Mr Thomson added: “With millions of children being forced to work for a pittance, often in perilous conditions, including mines and quarries, as well as for the rag trade, the morally correct position for Primark would be to seek to address its own processes which have been highlighted by the BBC.”

 The International NGO War on Want also reacted to the BBC Trust decision with dismay. In a statement it reaffirmed that the programmes broader finding was not in dispute: “That Primark suppliers were exploiting workers who were made to work long hours for minimal pay. Indeed, we released our own extensive research to this effect in two reports, in 2006 and 2008 – the second published not long after the Panorama film.”

The NGO added: “War on Want is disappointed at the aggressive pursuit of the BBC by Primark’s lawyers, and believes the company’s resources would be better spent improving workers’ rights in its supply chain. Furthermore, the dispute over the information of what actually happened in Bangalore – which the BBC Trust could not conclusively resolve either way – only strengthens War on Want’s urgent call for the UK government to establish an independent regulator with investigative and punitive powers.”

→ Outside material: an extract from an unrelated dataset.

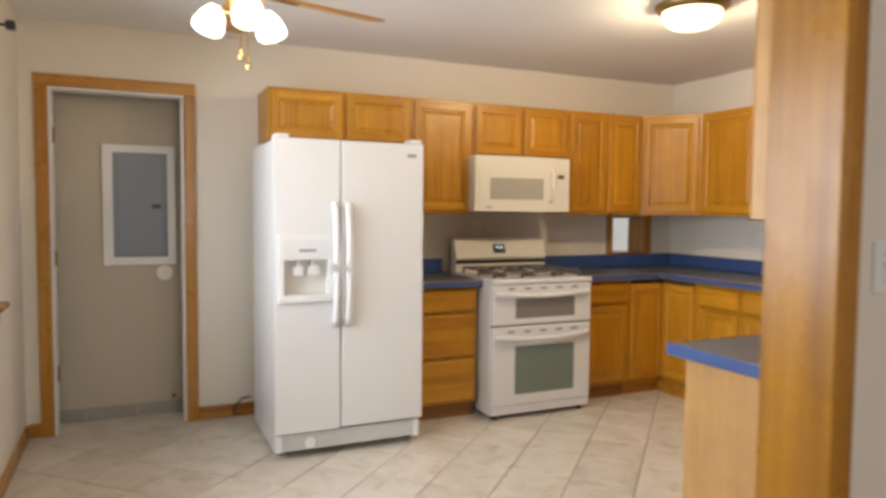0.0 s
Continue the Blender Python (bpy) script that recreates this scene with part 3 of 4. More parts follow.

In a letter written to the BBC Trust on the case by the BBC’s Director General, Mark Thompson, the Director General said that investigative journalists should themselves be protected from allegations made against them. Thompson stated:

“There are inherent difficulties in requiring journalists, who operate alone, to demonstrate, unequivocally, that filmed footage is genuine and that safeguards must be put in place to protect journalists from claims of fraud which may themselves be false but which are impossible authoritatively to disprove.”

==Personal life==
McDougall is married to the former BBC South Asia Correspondent Navdip Dhariwal with whom he has two children.